The Productive San Juan

The San Juan River has always been a significant water and nutrient source for Lake Powell. Experienced Powell anglers make the long boat journey of 50 or 60 miles up the lake to fish this tremendously productive stretch. However, visiting the upper end of the lake from Hall’s Crossing to Hite is another option, although it is not an option a lot of anglers take (at least not Arizona anglers). The Hall’s Crossing-Bullfrog area is popular for Utah anglers, especially those from Salt Lake City. It is also common to see a lot of Colorado license plates there.

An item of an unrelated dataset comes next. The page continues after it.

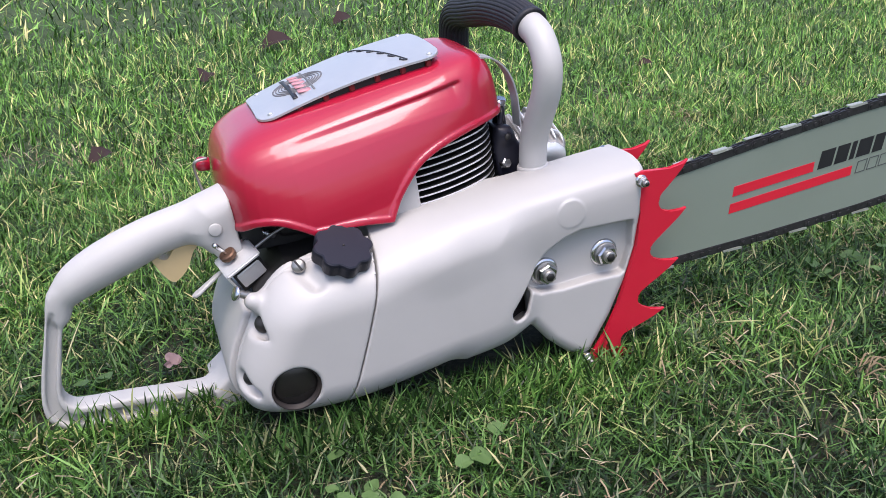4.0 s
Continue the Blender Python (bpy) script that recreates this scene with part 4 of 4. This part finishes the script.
def dead_leaf(x, y, size, turn, label):
    bm = bmesh.new()
    n = 12
    rows = []
    for i in range(n + 1):
        t = i / n
        w = size * 0.34 * math.sin(math.pi * t) ** 0.7 * (1 + 0.12 * math.sin(17 * t))
        xx, curl = size * (t - 0.5), 0.18 * size * math.sin(3 * t)
        rows.append([bm.verts.new((xx, -w, curl + 0.25 * w)), bm.verts.new((xx, 0, curl)), bm.verts.new((xx, w, curl + 0.45 * w))])
    for u, v in zip(rows, rows[1:]):
        for k in (0, 1):
            bm.faces.new((u[k], u[k + 1], v[k + 1], v[k]))
    bmesh.ops.remove_doubles(bm, verts=bm.verts, dist=1e-5)
    ob = part("dead_leaf", bm, DEADLEAF)
    ob.matrix_world = pose(x, y, float(ground_z(x, y)) + 0.022, 14, -10, turn)
    return tagged(ob, label, "leaf", "dead leaves on the lawn")


dead_leaf(-0.395, 0.825, 0.045, 40, "curled brown dead leaf lying on the lawn")
dead_leaf(-0.171, 1.325, 0.055, 70, "curled brown dead leaf lying on the lawn")
dead_leaf(0.047, 1.64, 0.085, 10, "broad purplish-brown dead leaf on the grass")
dead_leaf(0.30, 1.95, 0.07, 20, "curled brown dead leaf lying on the lawn")
dead_leaf(0.82, 1.11, 0.036, -20, "curled brown dead leaf lying on the lawn")


def straw_wisp(x, y, n, label):
    """A small bunch of bleached stalks."""
    bunch = new("straw_wisp")
    bunch.location = (x, y, float(ground_z(x, y)) + 0.012)
    tagged(bunch, label, "straw")
    for k in range(n):
        q, ln = rng.uniform(-0.7, 0.7), rng.uniform(0.016, 0.03)
        ox, oy = rng.uniform(-0.008, 0.008, 2)
        part("stalk", tube(crom([(ox, oy, 0.002), (ox + 0.5 * ln * math.cos(q), oy + 0.5 * ln * math.sin(q), 0.012), (ox + ln * math.cos(q), oy + ln * math.sin(q), 0.006)], 3), 0.0009, 6), STRAW, bunch)


straw_wisp(0.262, -0.163, 7, "small wisp of bleached straw in the grass")
straw_wisp(0.455, -0.185, 6, "small wisp of bleached straw in a bare patch")


def blossom(x, y, name, label, mat, r, n, high):
    flower = new(name)
    flower.location = (x, y, float(ground_z(x, y)))
    tagged(flower, label, "flower")
    for k in range(n):
        q = 2 * math.pi * k / n + rng.uniform(-0.3, 0.3)
        petal = part("petal", leaf_disc(r * rng.uniform(0.45, 0.65), 0.35, 0.2, 8), mat, flower)
        petal.matrix_local = pose(0.5 * r * math.cos(q), 0.5 * r * math.sin(q), high + rng.uniform(-0.004, 0.006), rng.uniform(-50, 50), rng.uniform(-50, 50), math.degrees(q))
    part("stalk", tube(crom([(0, 0, 0), (0.002, 0.001, 0.6 * high), (0, 0, high)], 3), 0.0008, 6), CLOVER, flower)


blossom(-0.334, 0.110, "wilted_blossom", "wilted pale pink blossom fallen beside the handle", PETAL, 0.010, 8, 0.024)
blossom(0.003, 0.545, "white_blossom", "small white clover blossom in the lawn", WHITE_PETAL_HOLE, 0.010, 7, 0.036)
blossom(1.972, 2.176, "white_blossom", "small white clover blossom in the lawn", WHITE_PETAL_HOLE, 0.022, 7, 0.04)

Personally, I love going to Hall’s Crossing. The extra time spent on the road eliminates all the extra travel time (and gas expense) on the water traveling to the San Juan. Plus, there is a superb campground at Hall’s Crossing where I can charge up the trolling batteries for my bass boat each night, and I don’t have to worry about shore camping, with all that entails. If we run short of supplies (we always forget something), there is a store and marina right there. If we don’t want to cook, we get dressed up (that means putting on shoes and pants rather than sandals and shorts) and head to the restaurant at Bullfrog for trout almondine or a thick steak.

Another thing I like about the upper lake area: Most anglers in that stretch of lake primarily fish for stripers, leaving all the wonderful smallmouth, largemouth and walleye fishing to folks like myself. And I am more than happy to benefit from their angling oversight.

So go experience the fishing magic at Lake Powell. If you can’t make it this fall, plan a trip for the spring. Don’t miss out on this world-class fishing. Be sure to take along a camera; Powell is one of the scenic wonders of the world. Good luck, and maybe I’ll see you there.